Splitting the cache server disk space into several sub-space reduces resource efficienc
oh, do not really need split the storage physically, it can be just a builtin key prefix in the internal storage, like the bucket in boltdb: https://github.com/boltdb/bolt#using-buckets
It's different from a db such as bolt: the access load pattern affects the internal data layout. A tenant who reads a lot from the cache server will aggressively evict every piece of other user's data.
It's not difficult to have a namespace inside the cache server, but it can not be used for throttling without physical isolation.
do our cache service planned to have a proxy layer like twemproxy ?
if it is, I guess we can do something in the proxy layer to take some control. it'd be easy to rate limit or restrict memory size in the proxy layer.
if not, it's hard to maintain the namespace concept in server side IMHO, there'd be no such a central "server side" but many peers in a distributed manner q.q
IMHO a proxy layer do have its complexities (especially in HA) and need not to be a top priority work.
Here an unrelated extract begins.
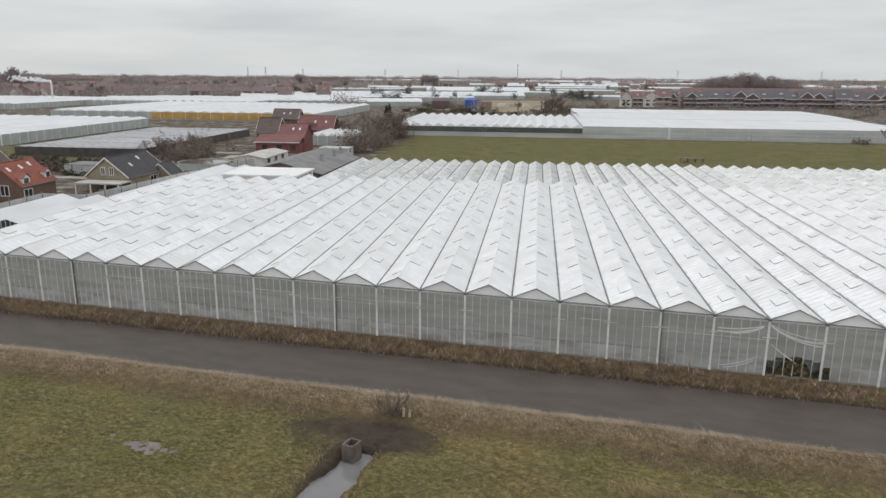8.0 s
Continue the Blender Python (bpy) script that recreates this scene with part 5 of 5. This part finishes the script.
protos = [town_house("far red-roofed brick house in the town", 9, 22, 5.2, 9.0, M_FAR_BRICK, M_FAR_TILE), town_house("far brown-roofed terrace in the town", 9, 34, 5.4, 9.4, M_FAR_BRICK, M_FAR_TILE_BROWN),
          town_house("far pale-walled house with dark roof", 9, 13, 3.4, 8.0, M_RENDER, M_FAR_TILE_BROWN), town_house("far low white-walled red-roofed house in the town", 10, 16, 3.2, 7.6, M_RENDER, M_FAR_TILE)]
rr = random.Random(12)
town = []
for k in range(300):
    b = rr.uniform(-60, -22) if rr.random() < 0.8 else rr.uniform(-22, 20)
    d = (700 if b < -24 else 1250) * math.exp(rr.random() * 0.95)
    town.append((b, d))
for k, (b, d) in enumerate(town):
    x, y = polar(b, d)
    turn = rr.choice((7, -83, -60, 30, -83)) + rr.uniform(-6, 6)
    m = pose(x, y, 0, 0, 0, turn)
    if k < 4:
        protos[k].matrix_basis = m
    else:
        copy_thing(protos[rr.choice((0, 0, 1, 2, 2, 3))], m)

# the new terrace on the right, with front gables
def terrace_unit(label, wall_m, roof_m, gable):
    e = thing("terrace_house", label, "house", group="terrace beyond the greenhouse")
    Geo().hexa([(0, 0, 0), (0, 9, 0), (0, 9, 5.6), (0, 4.5, 9.6), (0, 0, 5.6)], [(6, 0, 0), (6, 9, 0), (6, 9, 5.6), (6, 4.5, 9.6), (6, 0, 5.6)]).ob("wall", wall_m, e)
    g = Geo()
    g.slab([(0, -0.4, 5.4), (6, -0.4, 5.4), (6, 4.5, 9.8), (0, 4.5, 9.8)], 0.2)
    g.slab([(0, 9.4, 5.4), (6, 9.4, 5.4), (6, 4.5, 9.8), (0, 4.5, 9.8)], 0.2)
    roof = g.ob("roof", roof_m, e)
    if gable:
        gb = Geo().hexa([(1.0, -0.3, 4.5), (5.0, -0.3, 4.5), (5.0, -0.3, 6.6), (3.0, -0.3, 8.9), (1.0, -0.3, 6.6)], [(1.0, 3.5, 4.5), (5.0, 3.5, 4.5), (5.0, 3.5, 6.6), (3.0, 3.5, 8.9), (1.0, 3.5, 6.6)]).ob("front_gable", wall_m, e)
        for sg in (-1, 1):
            Geo().beam((3, -0.68, 9.0), (3 + sg * 2.4, -0.68, 6.2), 0.12, 0.3).ob("verge_board", M_WHITE, gb, "white verge board")
            Geo().slab([(3, -0.6, 9.1), (3, 4.2, 9.1), (3 + sg * 2.4, 4.2, 6.3), (3 + sg * 2.4, -0.6, 6.3)], 0.2).ob("gable_roof", roof_m, gb)
    else:
        Geo().box(2.4, 1.2, 7.3, 3.6, 1.5, 7.9).ob("skylight", M_WHITE, roof)
    for wx in (1.0, 3.6):
        for z in (0.8, 3.5):
            wdw = Geo().box(wx, -0.08, z, wx + 1.4, 0.0, z + 1.4).ob("window", M_WINDOW, e)
            Geo().box(wx - 0.12, -0.12, z - 0.15, wx + 1.52, -0.08, z).ob("window_sill", M_WHITE, wdw)
    Geo().box(0, -0.5, 5.15, 6, -0.42, 5.45).ob("gutter", M_WHITE, e)
    Geo().box(0, -0.15, 2.7, 6, -0.02, 3.0).ob("string_course", M_WHITE, e)
    return e


M_TERR_BRICK = brick("plum_brick", (0.18, 0.125, 0.125), (0.13, 0.09, 0.09))
M_TERR_ROOF = tiles("slate_grey_tiles", (0.155, 0.145, 0.16), (0.115, 0.108, 0.12))
units = [terrace_unit("dark brick terrace house with slate roof", M_TERR_BRICK, M_TERR_ROOF, False), terrace_unit("dark brick terrace house with front gable", M_TERR_BRICK, M_TERR_ROOF, True),
         terrace_unit("white terrace house with red roof and gable", M_RENDER, M_FAR_TILE, True), terrace_unit("red brick terrace house with red roof", M_FAR_BRICK, M_FAR_TILE, False)]
used = set()
x = -21.5
for k in range(30):
    kind_i = (2, 3, 2, 3, 1)[k] if k < 5 else (1 if k % 5 in (0, 4) else 0)
    if k in (5, 12, 19, 26):
        x += 3.5
    y = 510 + 0.1 * x + 1.6 * math.sin(1.7 * k)
    m = pose(x, y, 0, 0, 0, 4) @ Matrix.Diagonal((1.4, 1.1, 1.12 + 0.08 * math.sin(2.3 * k), 1))
    if kind_i not in used:
        units[kind_i].matrix_basis = m
        used.add(kind_i)
    else:
        copy_thing(units[kind_i], m)
    x += 8.45
for k in range(26):                            # second, red-roofed row behind
    copy_thing(units[3], pose(24 + 8.45 * k, 546 + 0.85 * k, 0, 0, 0, 5) @ Matrix.Diagonal((1.4, 1.1, 1.2, 1)))

# hedges and scrub on the waste ground before the terrace
rr = random.Random(33)
scrub = []
for k in range(210):
    x = rr.uniform(-150, 150) if k % 3 else rr.uniform(-150, -30)
    y = rr.choice((rr.uniform(368, 392), rr.uniform(405, 480), rr.uniform(405, 480))) + 0.14 * x
    if -62 < x * CT + y * ST < -12 and y > 395:
        continue
    scrub.append((x, y, rr.uniform(2, 7), rr.uniform(1.2, 4.6) if x < -28 else rr.uniform(0.8, 1.8)))
woods("scrub", "dull scrub and hedges on waste ground", scrub, 6, mat("scrub_twigs", (0.17, 0.145, 0.10), (0.09, 0.08, 0.05), 0.1, 0.9, island=0.3), 0.9)

tagged(Geo().box(-62, 398, -0.2, -12, 610, 0.12, W).ob("ground", mat("ochre_waste_ground", (0.33, 0.265, 0.165), (0.21, 0.165, 0.10), 0.06, 0.95, stain=(0.13, 0.12, 0.06), stain_scale=0.03, stain_amount=0.6)), "bare ochre waste ground behind the greenhouses", "ground", kind="structure")
for k in range(7):                             # dark trees at the corner of the waste ground
    cx, cy, _ = W(-3 - 2.1 * k, 402 + 5 * (k % 3))
    shrub("tree", "tall dark bare tree on the waste ground", cx, cy, 0.9, 0.9, 9.0 + 3.0 * (k % 2), 200, 400 + k, M_BARK, 0.5, "tree")
for k in range(5):
    e = thing("container", "pale sheeted container on the waste ground", "container", W(-54 + 9 * k, 470 + 11 * (k % 2)), turn=7.33 + 25 * (k % 2))
    Geo().box(-2.6, -1.2, 0.1, 2.6, 1.2, 2.1).box(-2.7, -1.3, 2.1, 2.7, 1.3, 2.25).ob("body", M_RENDER if k % 2 else M_PALE_ROOF, e)

# strips of glasshouse roofs towards the horizon
rr = random.Random(21)
strips = [(-23.5, -17.2, 540, 620), (-22.0, -13.0, 645, 700), (-15.5, -10.5, 760, 840), (-9.5, -5.5, 860, 930), (-8.0, 1.0, 1000, 1080), (-4.5, 2.0, 720, 780), (-21.0, -16.0, 1120, 1300), (0.5, 6.0, 1250, 1420), (-2.0, 4.0, 900, 950), (13.0, 22.0, 900, 1000), (-8.0, -2.5, 1180, 1290),
          (-30.8, -21.8, 560, 790), (-27.3, -9.0, 715, 880), (-16.5, -8.5, 930, 1220), (-11.0, 0.0, 1380, 1900), (-8.5, 0.5, 2350, 3100), (8.0, 16, 1150, 1330), (-50, -43, 640, 700),
          (-13.0, -9.0, 1500, 1750), (-34, -26, 1250, 1400), (9.5, 20.0, 1700, 2100), (-3.0, 5.0, 1950, 2250), (-40, -33, 640, 690), (-24, -18, 1000, 1080), (1, 9, 3000, 3800), (-22, -12, 2600, 3100)]
for b0, b1, d0, d1 in strips:
    e = thing("greenhouse", "distant glasshouse roofs, a pale strip on the horizon", "greenhouse", group="distant glasshouses")
    a, b, c, d = polar(b0, d0), polar(b1, d0), polar(b1, d1), polar(b0, d1)
    Geo().hexa([(*a, 0), (*b, 0), (*c, 0), (*d, 0)], [(*a, 2.95), (*b, 2.95), (*c, 2.95), (*d, 2.95)]).ob("wall", M_WALL_GREEN, e)
    n = max(8, round(math.hypot(b[0] - a[0], b[1] - a[1]) / 8))
    L = lambda s, t, f: (s[0] + (t[0] - s[0]) * f, s[1] + (t[1] - s[1]) * f)
    g = Geo()
    for k in range(2 * n + 1):
        z = 3.0 + 0.35 * (k % 2)
        g.v += [(*L(a, b, k / (2 * n)), z), (*L(d, c, k / (2 * n)), z)]
        if k:
            g.f.append((2 * k - 2, 2 * k, 2 * k + 1, 2 * k - 1))
    g.ob("roof", M_ROOF_FAR, e)
M_BLUE = mat("blue_tarpaulin", (0.05, 0.13, 0.42), (0.035, 0.09, 0.30), 0.5, 0.5)
for bx, by, w, h, ml, label, cat in ((-118.0, 421, 8.0, 7.6, M_BLUE, "bright blue sheeted store beyond the greenhouses", "store"), (-137, 412, 11.0, 7.0, M_TERR_BRICK, "dark brick block beside the blue store", "building"),
                                    (-109, 426, 8.0, 6.0, M_FAR_BRICK, "brown shed beside the blue store", "shed")):
    e = thing("store", label, cat, (bx, by, 0), turn=8)
    Geo().box(-w / 2, 0, 0, w / 2, 9, h * 0.8).ob("wall", ml, e)
    Geo().hexa([(-w / 2, 0, h * 0.8), (w / 2, 0, h * 0.8), (w / 2 - 1, 4.5, h)][0:3] + [(-w / 2 + 1, 4.5, h)], [(-w / 2, 9, h * 0.8), (w / 2, 9, h * 0.8), (w / 2 - 1, 4.6, h), (-w / 2 + 1, 4.6, h)]).ob("roof", ml, e)
for cx, cy, w, d in ((-120, 372, 60, 14), (-90, 352, 30, 8), (-40, 400, 70, 18)):
    e = thing("storage_yard", "low rows of pallets and sheeted heaps on bare soil", "yard", (cx, cy, 0), turn=8)
    rr2 = random.Random(int(cx))
    for k in range(14):
        u = -w / 2 + w * k / 14
        hh = rr2.uniform(0.8, 2.6)
        Geo().box(u, rr2.uniform(0, d * 0.5), 0, u + w / 14 * 0.8, d, hh).ob("pallet_load", rr2.choice((M_WOOD, M_PALE_ROOF, HEDGE, M_DARKIN)), e)
# chimney with steam, church, masts and pylons
stack = thing("chimney", "thin pale boiler chimney of a glasshouse", "chimney", (-420.6, 381.0, 0))
Geo().beam((0, 0, 0), (0, 0, 14.7), 0.9).ob("flue", M_RENDER, stack)
r = np.random.RandomState(8)
g = Geo()
for k in range(130):
    t = r.rand()
    c = Vector((-34 * t + r.normal() * (0.4 + 1.2 * t), r.normal() * (0.4 + 1.5 * t), 15.6 + 2.6 * t ** 0.6 + r.normal() * (0.3 + 0.9 * t)))
    s = 0.5 + 0.8 * r.rand()
    ax = [Vector((s, 0, 0)), Vector((0, s, 0)), Vector((0, 0, s * 0.8))]
    k0 = len(g.v)
    g.v += [tuple(c + a) for a in ax] + [tuple(c - a) for a in ax]
    for a, b_, d in ((0, 1, 2), (1, 3, 2), (3, 4, 2), (4, 0, 2), (1, 0, 5), (3, 1, 5), (4, 3, 5), (0, 4, 5)):
        g.f.append((k0 + a, k0 + b_, k0 + d))
g.ob("steam", mat("white_steam", (0.85, 0.85, 0.86), (0.8, 0.8, 0.82), 0.5, 1.0, spec=0.0), stack, "drifting white steam", smooth=True)
x, y = polar(-48.8, 1900)
church = thing("church", "small dark church tower over the town", "church", (x, y, 0))
church.scale = (0.75, 0.75, 0.92)
Geo().box(-5, -5, 0, 5, 5, 22).ob("tower", M_FAR_BRICK, church)
Geo().hexa([(-5.4, -5.4, 22), (5.4, -5.4, 22), (5.4, 5.4, 22), (-5.4, 5.4, 22)], [(-4.4, -4.4, 28), (4.4, -4.4, 28), (4.4, 4.4, 28), (-4.4, 4.4, 28)]).ob("lantern", M_TERR_ROOF, church)
Geo().hexa([(-4.4, -4.4, 28), (4.4, -4.4, 28), (4.4, 4.4, 28), (-4.4, 4.4, 28)], [(-0.4, -0.4, 36), (0.4, -0.4, 36), (0.4, 0.4, 36), (-0.4, 0.4, 36)]).ob("spire", M_TERR_ROOF, church)
for b, d, w, h in ((-42.6, 1350, 30, 13), (-41.0, 1360, 46, 12), (-24.2, 1700, 110, 15)):
    x, y = polar(b, d)
    e = thing("apartment_block", "distant flat-roofed apartment block", "building", (x, y, 0), turn=40)
    Geo().box(-w / 2, 0, 0, w / 2, 12, h).ob("wall", M_FAR_BRICK, e)
    for fl in range(int(h // 3.2)):
        Geo().box(-w / 2 + 1, -0.1, 1.2 + 3.1 * fl, w / 2 - 1, 0, 2.2 + 3.1 * fl).ob("window_band", M_ALU, e)
mast_m = mat("distant_steel", (0.33, 0.34, 0.36), (0.28, 0.29, 0.31), 1.0, 0.6)
x, y = polar(-9.2, 2300)
mast = thing("mast", "tall thin transmitter mast on the horizon", "mast", (x, y, 0))
Geo().beam((0, 0, 0), (0, 0, 58), 1.4).ob("pole", mast_m, mast)
Geo().box(-2, -2, 50, 2, 2, 53).ob("antenna_ring", mast_m, mast)


def pylon(bearing, d, h):
    x, y = polar(bearing, d)
    e = thing("pylon", "far lattice power pylon on the horizon", "pylon", (x, y, 0), "power line")
    g = Geo()
    for sx in (-1, 1):
        g.beam((sx * 3.2, 0, 0), (sx * 0.5, 0, h), 0.55)
        for k in range(6):
            z0, z1 = h * k / 6, h * (k + 1) / 6
            g.beam((sx * (3.2 - 2.7 * k / 6), 0, z0), (-sx * (3.2 - 2.7 * (k + 1) / 6), 0, z1), 0.3)
    g.ob("lattice_tower", mast_m, e)
    for k, z in enumerate((0.62, 0.78, 0.92)):
        Geo().beam((-7 + k, 0, h * z), (7 - k, 0, h * z), 0.5).ob("cross_arm", mast_m, e)


for b, d, h in ((-29.9, 2400, 42), (-28.6, 2400, 42), (-25.8, 2600, 40), (-19.5, 2700, 40), (-13.8, 2800, 42), (-5.8, 2900, 42), (2.8, 3000, 44), (12.4, 3000, 44)):
    pylon(b, d, h)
another way we may consider is a sidecar proxy to coordinate the multi tenant usages, which works more likes a client, it encapsulates the complex parts like distributed coordination & billing logic, just offering a simple GET/SET rpc interface.
maybe likes this: https://github.com/facebook/mcrouter , I remember it's deployed on each host machine to forward mc requests to a big mc pool, and have some additional features like failover, local cache, stats, etc.
@zhihanz @hantmac what's your opinion about this? q.q
do our cache service planned to have a proxy layer like twemproxy ?
Hmm... no such plan yet. Meanwhile the proxy job is done by the opendal.
I agree that namespace, proxy, quota, and audit are all useful features. But considering our cache services only have markdown docs now, I prefer to start as simple as possible.
Let's implement the cache service and databend's cache mechanism first. After that, we can have a more profound and solid code base for improvement.
What do you think? @flaneur2020 @drmingdrmer
Not used so far. Feel free to re-open it when needed.